Dataset excerpt>
....
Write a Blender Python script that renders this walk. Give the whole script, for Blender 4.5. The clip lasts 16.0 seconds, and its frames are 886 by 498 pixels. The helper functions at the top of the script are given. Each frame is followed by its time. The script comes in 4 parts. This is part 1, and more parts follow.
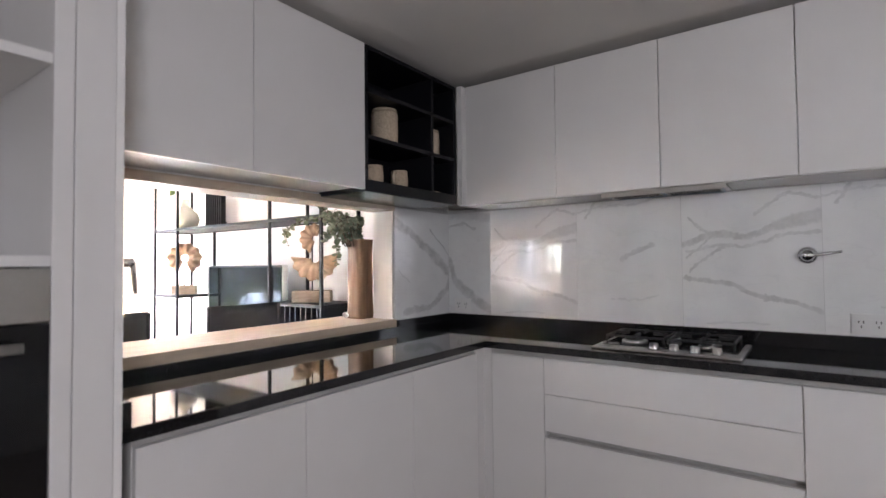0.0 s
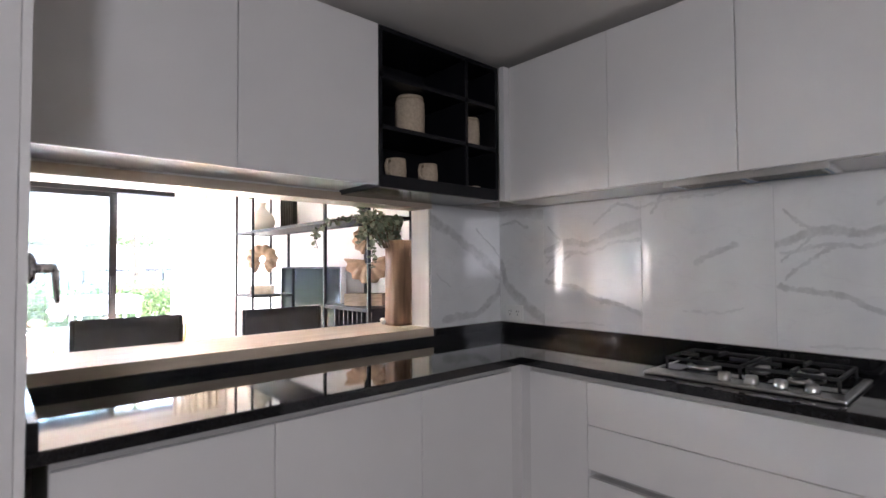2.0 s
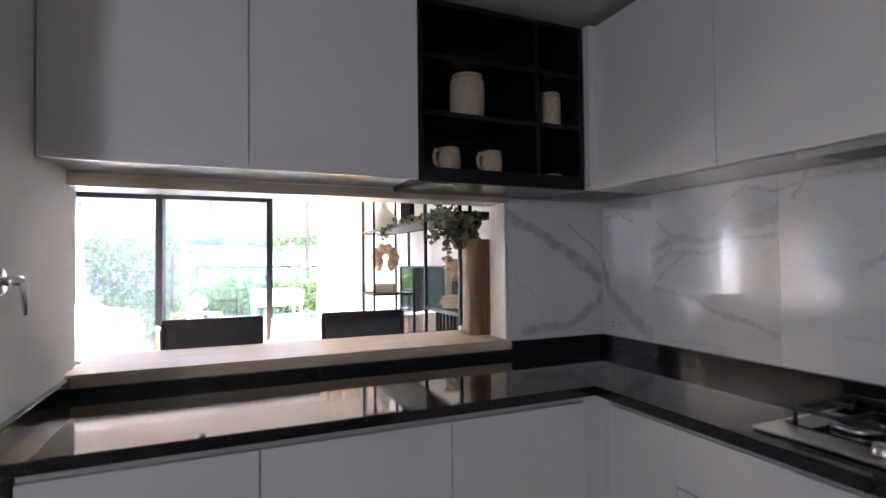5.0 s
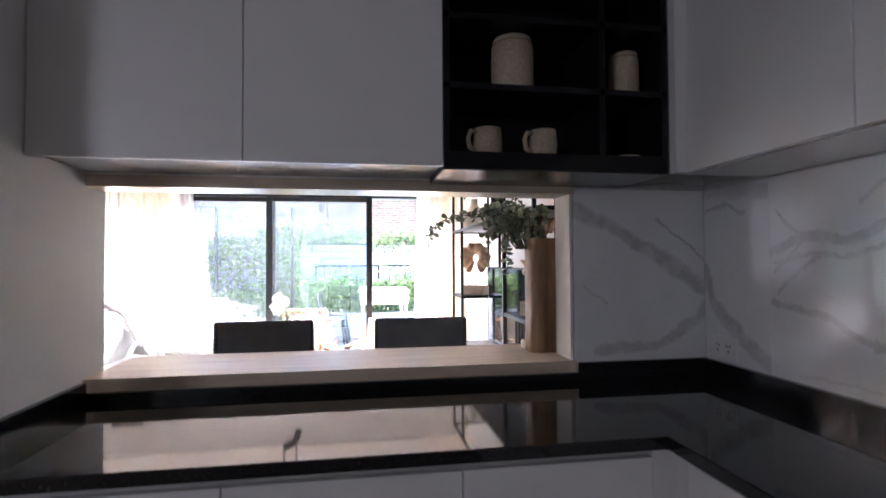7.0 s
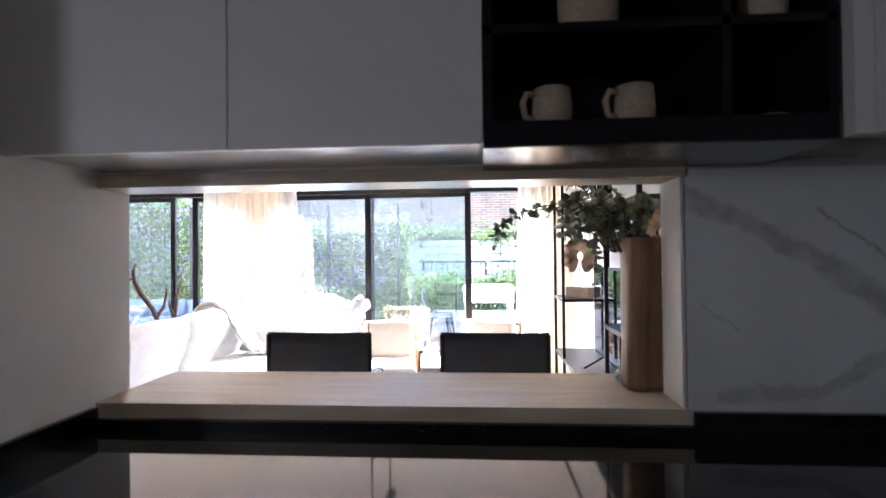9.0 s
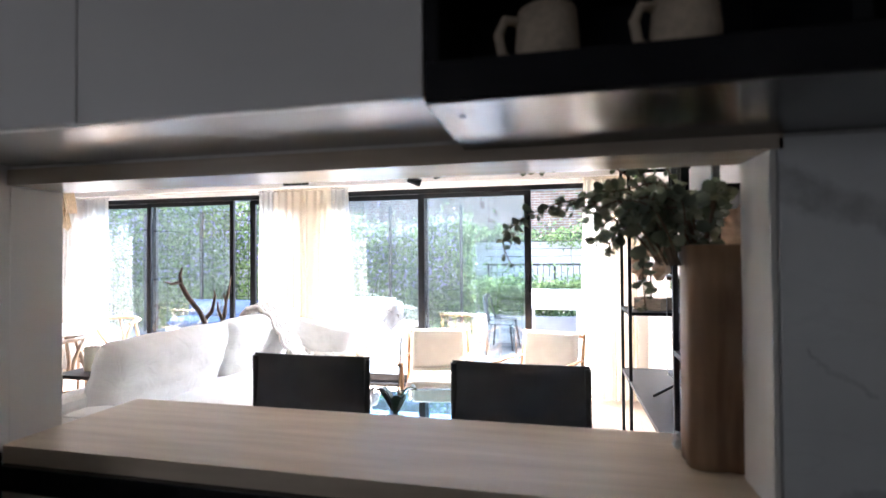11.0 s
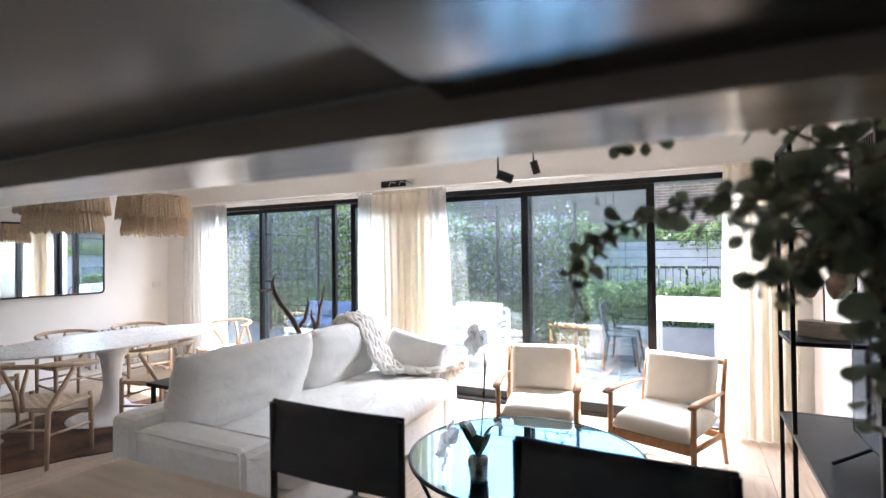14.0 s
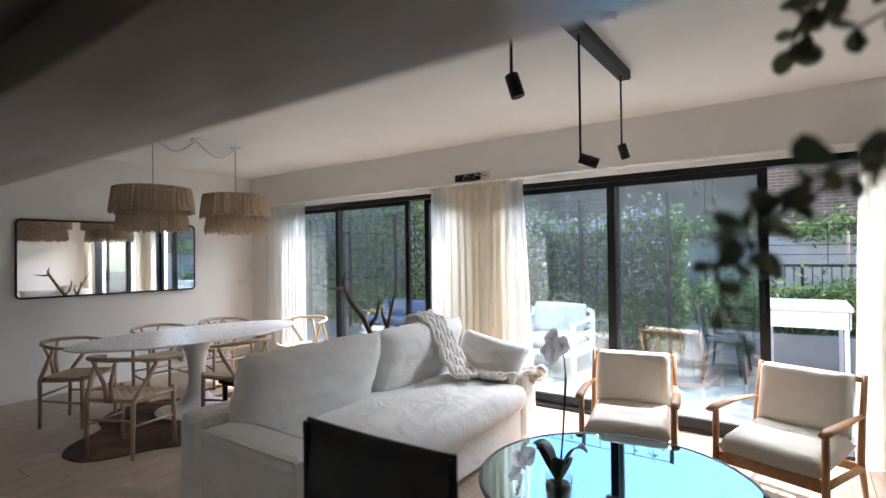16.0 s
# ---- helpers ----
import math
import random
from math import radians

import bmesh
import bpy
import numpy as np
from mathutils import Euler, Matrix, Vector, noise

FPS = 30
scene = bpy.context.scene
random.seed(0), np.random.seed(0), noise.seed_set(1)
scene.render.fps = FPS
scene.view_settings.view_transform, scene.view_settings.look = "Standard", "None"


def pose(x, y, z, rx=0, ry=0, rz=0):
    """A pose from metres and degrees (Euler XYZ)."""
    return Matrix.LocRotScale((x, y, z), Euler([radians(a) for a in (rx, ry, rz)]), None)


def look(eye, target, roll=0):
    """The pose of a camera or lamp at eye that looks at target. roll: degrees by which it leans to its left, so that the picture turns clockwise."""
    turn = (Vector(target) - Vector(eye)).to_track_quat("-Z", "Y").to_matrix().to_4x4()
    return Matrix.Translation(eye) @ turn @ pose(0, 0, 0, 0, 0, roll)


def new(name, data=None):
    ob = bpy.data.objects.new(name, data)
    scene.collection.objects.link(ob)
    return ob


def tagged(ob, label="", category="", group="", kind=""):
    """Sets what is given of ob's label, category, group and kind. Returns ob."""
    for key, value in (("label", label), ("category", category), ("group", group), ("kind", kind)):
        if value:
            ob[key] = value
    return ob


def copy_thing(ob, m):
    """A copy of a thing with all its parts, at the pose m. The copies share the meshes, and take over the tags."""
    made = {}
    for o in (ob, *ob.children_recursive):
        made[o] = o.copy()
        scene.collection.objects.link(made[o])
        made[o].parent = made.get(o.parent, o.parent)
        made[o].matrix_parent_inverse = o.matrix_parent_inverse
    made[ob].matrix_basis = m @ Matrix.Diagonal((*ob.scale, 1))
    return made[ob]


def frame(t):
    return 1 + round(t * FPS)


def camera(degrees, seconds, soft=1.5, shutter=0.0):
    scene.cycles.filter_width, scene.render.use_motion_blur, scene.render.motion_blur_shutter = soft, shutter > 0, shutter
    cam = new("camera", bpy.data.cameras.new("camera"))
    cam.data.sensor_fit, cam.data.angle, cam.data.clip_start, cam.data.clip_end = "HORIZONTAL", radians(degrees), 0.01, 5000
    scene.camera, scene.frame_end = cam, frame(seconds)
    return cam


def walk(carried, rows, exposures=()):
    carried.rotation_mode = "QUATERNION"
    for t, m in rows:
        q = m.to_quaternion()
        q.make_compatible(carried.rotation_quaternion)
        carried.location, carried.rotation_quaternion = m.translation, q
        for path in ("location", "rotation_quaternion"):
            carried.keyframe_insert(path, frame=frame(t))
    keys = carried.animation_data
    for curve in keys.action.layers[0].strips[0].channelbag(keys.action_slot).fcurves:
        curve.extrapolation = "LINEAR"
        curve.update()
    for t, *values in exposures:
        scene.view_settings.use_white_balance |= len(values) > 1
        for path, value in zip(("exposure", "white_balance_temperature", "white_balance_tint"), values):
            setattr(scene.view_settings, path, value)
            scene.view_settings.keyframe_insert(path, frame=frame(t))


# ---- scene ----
cam = camera(82.4, 16.0)
cam.data.dof.use_dof, cam.data.dof.focus_distance, cam.data.dof.aperture_fstop = True, 3.4, 2.8
PATH = [
    (0, (0.357, 0.543, 1.298), (-0.815, 2.164, 1.359), -0.6),
    (0.5, (0.371, 0.643, 1.298), (-0.874, 2.207, 1.361), -0.7),
    (1, (0.385, 0.743, 1.297), (-0.936, 2.243, 1.363), -0.6),
    (1.5, (0.408, 0.848, 1.296), (-0.99, 2.277, 1.367), -0.6),
    (2, (0.442, 0.978, 1.311), (-1.047, 2.312, 1.375), -0.4),
    (2.5, (0.458, 1.072, 1.318), (-1.098, 2.326, 1.386), -0.5),
    (3, (0.475, 1.172, 1.321), (-1.153, 2.332, 1.394), -0.5),
    (3.5, (0.482, 1.257, 1.326), (-1.207, 2.326, 1.4), -0.4),
    (4, (0.476, 1.332, 1.33), (-1.268, 2.308, 1.403), -0.4),
    (4.2, (0.474, 1.363, 1.341), (-1.293, 2.299, 1.406), -0.5),
    (6.5, (0.275, 1.77, 1.347), (-1.671, 2.227, 1.397), -0.2),
    (7, (0.228, 1.861, 1.357), (-1.746, 2.178, 1.403), -0.3),
    (7.5, (0.182, 1.918, 1.373), (-1.808, 2.11, 1.41), -0.5),
    (8, (0.1, 1.974, 1.385), (-1.899, 2.033, 1.412), -0.5),
    (8.5, (-0.014, 2.008, 1.39), (-2.013, 1.97, 1.414), -0.5),
    (9, (-0.139, 2.076, 1.397), (-2.134, 1.933, 1.421), -0.6),
    (11.5, (-0.641, 2.264, 1.433), (-2.574, 1.754, 1.465), -0.2),
    (12, (-0.733, 2.271, 1.451), (-2.645, 1.685, 1.482), -0.1),
    (12.5, (-0.827, 2.267, 1.472), (-2.717, 1.613, 1.498), -0.4),
    (13, (-0.914, 2.265, 1.481), (-2.777, 1.538, 1.51), -0.3),
    (13.5, (-0.986, 2.266, 1.484), (-2.82, 1.469, 1.514), -0.4),
    (14, (-1.067, 2.269, 1.482), (-2.863, 1.388, 1.511), -0.6),
    (14.5, (-1.142, 2.262, 1.475), (-2.898, 1.305, 1.506), -0.6),
    (15, (-1.213, 2.24, 1.463), (-2.926, 1.208, 1.496), -0.6),
    (15.5, (-1.275, 2.205, 1.463), (-2.949, 1.112, 1.495), -0.6),
    (16, (-1.331, 2.174, 1.468), (-2.966, 1.022, 1.494), -0.7),
]
EXPOSURES = [(0, 5.6, 6500, 22), (4, 5.06, 6250, 23), (7, 4.37, 6100, 24), (9, 4.05, 6050, 22), (11.5, 3.6, 6150, 17), (13, 3.0, 6100, 15), (15, 2.5, 6200, 14), (16, 2.0, 6250, 13)]
walk(cam, [(t, look(eye, target, roll)) for t, eye, target, roll in PATH], EXPOSURES)

# ---- light ----
world = bpy.data.worlds.new("sky_world")
scene.world = world
world.use_nodes = True
wn = world.node_tree.nodes
sky = wn.new("ShaderNodeTexSky")
sky.sky_type = "NISHITA"
sky.sun_disc = False
SUN_ELEV, SUN_FROM = 55.0, (-0.97, 0.24)      # towards the sun, in plan
sky.sun_elevation = radians(SUN_ELEV)
sky.sun_rotation = math.atan2(SUN_FROM[0], SUN_FROM[1])
wn["Background"].inputs["Strength"].default_value = 0.145
world.node_tree.links.new(sky.outputs["Color"], wn["Background"].inputs["Color"])
sun = bpy.data.lights.new("sun", "SUN")
sun.energy, sun.angle, sun.color = 3.6, radians(0.5), (1.0, 0.97, 0.92)
ce = math.cos(radians(SUN_ELEV))
sun_ob = new("sun", sun)
sun_ob.matrix_world = look((0, 0, 20), (-SUN_FROM[0] * ce, -SUN_FROM[1] * ce, 20 - math.sin(radians(SUN_ELEV))))


def window_light(name, x, y, z, target, w, h, watts, colour):
    """Sky light standing in an opening."""
    la = bpy.data.lights.new(name, "AREA")
    la.shape, la.size, la.size_y, la.energy, la.color = "RECTANGLE", w, h, watts, colour
    ob = new(name, la)
    ob.matrix_world = look((x, y, z), target)
    return ob


# daylight of the kitchen's own window, behind the walker
window_light("window_light_kitchen", 2.47, -0.60, 1.6, (-0.6, 3.0, 1.6), 0.95, 0.95, 1.32, (0.88, 0.955, 1.0))
# open sky above the two glazed doors
window_light("window_light_dining", -6.45, -2.25, 2.75, (-4.6, -2.25, 0.9), 2.9, 1.0, 76, (0.90, 0.95, 1.0))
window_light("window_light_lounge", -6.45, 1.25, 2.75, (-4.6, 1.25, 0.9), 2.9, 1.0, 108, (0.90, 0.95, 1.0))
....
Set exercise> Which lines contain "made"? Copy each of them out.

Full response>
    made = {}
        made[o] = o.copy()
        scene.collection.objects.link(made[o])
        made[o].parent = made.get(o.parent, o.parent)
        made[o].matrix_parent_inverse = o.matrix_parent_inverse
    made[ob].matrix_basis = m @ Matrix.Diagonal((*ob.scale, 1))
    return made[ob]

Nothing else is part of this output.